** START OF RECORDS FOR THE TASK **
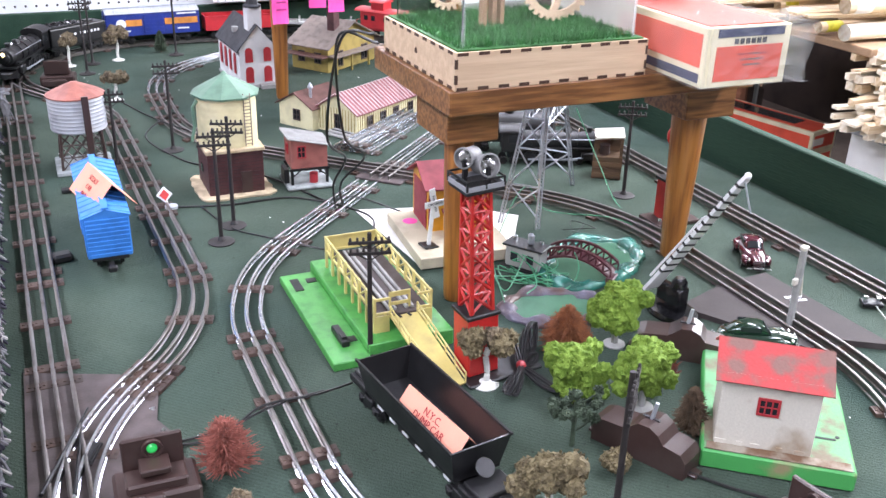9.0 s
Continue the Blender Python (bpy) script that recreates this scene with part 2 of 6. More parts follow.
WATER = mat("painted_water", (0.085, 0.20, 0.125), 0.15, 0, 0.15, 22, 0.1, (0.05, 0.14, 0.085), coat=0.6)
POND_RIM = mat("teal_foil_rim", (0.03, 0.20, 0.15), 0.25, 0.2, 0.3, 45, 0.5, (0.02, 0.09, 0.065), coat=0.5)
POND_RIM_PALE = mat("violet_brown_rim", (0.135, 0.13, 0.185), 0.38, 0, 0.3, 18, 0.5, (0.080, 0.040, 0.034), 0.40, 0.58, coat=0.25)
BRIDGE_MAROON = mat("maroon_bridge", (0.085, 0.022, 0.03), 0.35, 0, 0.15, 40, 0.08)
CABLE = mat("black_cable", (0.012, 0.012, 0.012), 0.4)
GREEN_WIRE = mat("green_wire", (0.06, 0.30, 0.15), 0.4)
GREY_WIRE = mat("grey_wire", (0.30, 0.33, 0.30), 0.4)
MAT_BROWN = mat("brown_crossing_plate", (0.046, 0.038, 0.037), 0.7, 0, 0.2, 20, 0.12, (0.064, 0.054, 0.052), spec=0.2)
LAMP_ON = mat("lit_headlamp", (1, 0.8, 0.5), 0.3, emit=(1.0, 0.75, 0.4), power=4)
GREEN_LAMP = mat("green_lens", (0.02, 0.30, 0.06), 0.2, emit=(0.05, 0.9, 0.2), power=0.35)
WALL_WHITE = mat("white_wall", (0.68, 0.68, 0.67), 0.7, 0, 0.06, 3, 0.05)
WALL_BEIGE = mat("beige_wall", (0.50, 0.48, 0.44), 0.7, 0, 0.06, 3, 0.05)
PEG_WHITE = mat("white_pegboard", (0.78, 0.80, 0.82), 0.55, 0, 0.05, 5, 0.03)
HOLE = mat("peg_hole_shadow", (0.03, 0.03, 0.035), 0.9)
FLOOR_TILE = mat("vinyl_floor", (0.24, 0.22, 0.19), 0.5, 0, 0.12, 4, 0.05)
CLOTH_WHITE = mat("white_cloth", (0.74, 0.735, 0.76), 0.9, 0, 0.08, 30, 0.5, grain=900, spec=0.2)
CLOTH_CREAM = mat("cream_woven_cloth", (0.48, 0.47, 0.45), 0.95, 0, 0.15, 30, 0.7, grain=900, spec=0.2)
CLOTH_YELLOW = mat("golden_cloth", (0.68, 0.33, 0.03), 0.9, 0, 0.12, 30, 0.4, grain=900, spec=0.2)
CLOTH_BLACK = mat("black_cloth", (0.015, 0.015, 0.018), 0.9, 0, 0.12, 30, 0.4, grain=900, spec=0.2)
YARN_NAVY = mat("navy_yarn", (0.03, 0.03, 0.05), 0.9, 0, 0.2, 200, 0.4)
YARN_GREY = mat("grey_yarn", (0.24, 0.24, 0.255), 0.9, 0, 0.2, 200, 0.4)
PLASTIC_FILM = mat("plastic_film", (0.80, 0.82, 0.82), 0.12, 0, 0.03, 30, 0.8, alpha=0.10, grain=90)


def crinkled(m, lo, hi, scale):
    """Creases in thin film: milky ridges in the opacity stand in for crease highlights, clear between."""
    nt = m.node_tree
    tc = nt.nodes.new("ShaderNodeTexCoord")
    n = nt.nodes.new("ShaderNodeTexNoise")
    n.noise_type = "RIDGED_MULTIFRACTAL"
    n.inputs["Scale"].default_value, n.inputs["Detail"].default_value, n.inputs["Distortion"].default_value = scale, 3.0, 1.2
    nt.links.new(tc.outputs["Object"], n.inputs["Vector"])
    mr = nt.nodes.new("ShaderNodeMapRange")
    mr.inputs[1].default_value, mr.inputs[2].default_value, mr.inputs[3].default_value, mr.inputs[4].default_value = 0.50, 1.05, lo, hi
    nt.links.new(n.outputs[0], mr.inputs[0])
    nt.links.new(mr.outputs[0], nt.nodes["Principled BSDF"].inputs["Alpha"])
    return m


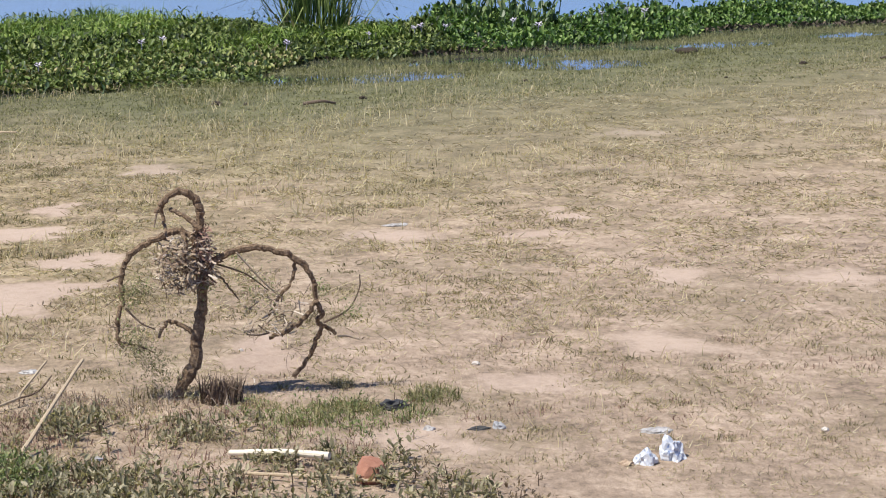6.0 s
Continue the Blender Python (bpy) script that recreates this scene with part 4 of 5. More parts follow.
** END OF RECORDS FOR THE TASK **
WHAT IS ASKED: Transcribe all of the records above character for character. Exclude the pictures.

FINISHED EXERCISE:
9.0 s
Continue the Blender Python (bpy) script that recreates this scene with part 2 of 6. More parts follow.
WATER = mat("painted_water", (0.085, 0.20, 0.125), 0.15, 0, 0.15, 22, 0.1, (0.05, 0.14, 0.085), coat=0.6)
POND_RIM = mat("teal_foil_rim", (0.03, 0.20, 0.15), 0.25, 0.2, 0.3, 45, 0.5, (0.02, 0.09, 0.065), coat=0.5)
POND_RIM_PALE = mat("violet_brown_rim", (0.135, 0.13, 0.185), 0.38, 0, 0.3, 18, 0.5, (0.080, 0.040, 0.034), 0.40, 0.58, coat=0.25)
BRIDGE_MAROON = mat("maroon_bridge", (0.085, 0.022, 0.03), 0.35, 0, 0.15, 40, 0.08)
CABLE = mat("black_cable", (0.012, 0.012, 0.012), 0.4)
GREEN_WIRE = mat("green_wire", (0.06, 0.30, 0.15), 0.4)
GREY_WIRE = mat("grey_wire", (0.30, 0.33, 0.30), 0.4)
MAT_BROWN = mat("brown_crossing_plate", (0.046, 0.038, 0.037), 0.7, 0, 0.2, 20, 0.12, (0.064, 0.054, 0.052), spec=0.2)
LAMP_ON = mat("lit_headlamp", (1, 0.8, 0.5), 0.3, emit=(1.0, 0.75, 0.4), power=4)
GREEN_LAMP = mat("green_lens", (0.02, 0.30, 0.06), 0.2, emit=(0.05, 0.9, 0.2), power=0.35)
WALL_WHITE = mat("white_wall", (0.68, 0.68, 0.67), 0.7, 0, 0.06, 3, 0.05)
WALL_BEIGE = mat("beige_wall", (0.50, 0.48, 0.44), 0.7, 0, 0.06, 3, 0.05)
PEG_WHITE = mat("white_pegboard", (0.78, 0.80, 0.82), 0.55, 0, 0.05, 5, 0.03)
HOLE = mat("peg_hole_shadow", (0.03, 0.03, 0.035), 0.9)
FLOOR_TILE = mat("vinyl_floor", (0.24, 0.22, 0.19), 0.5, 0, 0.12, 4, 0.05)
CLOTH_WHITE = mat("white_cloth", (0.74, 0.735, 0.76), 0.9, 0, 0.08, 30, 0.5, grain=900, spec=0.2)
CLOTH_CREAM = mat("cream_woven_cloth", (0.48, 0.47, 0.45), 0.95, 0, 0.15, 30, 0.7, grain=900, spec=0.2)
CLOTH_YELLOW = mat("golden_cloth", (0.68, 0.33, 0.03), 0.9, 0, 0.12, 30, 0.4, grain=900, spec=0.2)
CLOTH_BLACK = mat("black_cloth", (0.015, 0.015, 0.018), 0.9, 0, 0.12, 30, 0.4, grain=900, spec=0.2)
YARN_NAVY = mat("navy_yarn", (0.03, 0.03, 0.05), 0.9, 0, 0.2, 200, 0.4)
YARN_GREY = mat("grey_yarn", (0.24, 0.24, 0.255), 0.9, 0, 0.2, 200, 0.4)
PLASTIC_FILM = mat("plastic_film", (0.80, 0.82, 0.82), 0.12, 0, 0.03, 30, 0.8, alpha=0.10, grain=90)


def crinkled(m, lo, hi, scale):
    """Creases in thin film: milky ridges in the opacity stand in for crease highlights, clear between."""
    nt = m.node_tree
    tc = nt.nodes.new("ShaderNodeTexCoord")
    n = nt.nodes.new("ShaderNodeTexNoise")
    n.noise_type = "RIDGED_MULTIFRACTAL"
    n.inputs["Scale"].default_value, n.inputs["Detail"].default_value, n.inputs["Distortion"].default_value = scale, 3.0, 1.2
    nt.links.new(tc.outputs["Object"], n.inputs["Vector"])
    mr = nt.nodes.new("ShaderNodeMapRange")
    mr.inputs[1].default_value, mr.inputs[2].default_value, mr.inputs[3].default_value, mr.inputs[4].default_value = 0.50, 1.05, lo, hi
    nt.links.new(n.outputs[0], mr.inputs[0])
    nt.links.new(mr.outputs[0], nt.nodes["Principled BSDF"].inputs["Alpha"])
    return m


6.0 s
Continue the Blender Python (bpy) script that recreates this scene with part 4 of 5. More parts follow.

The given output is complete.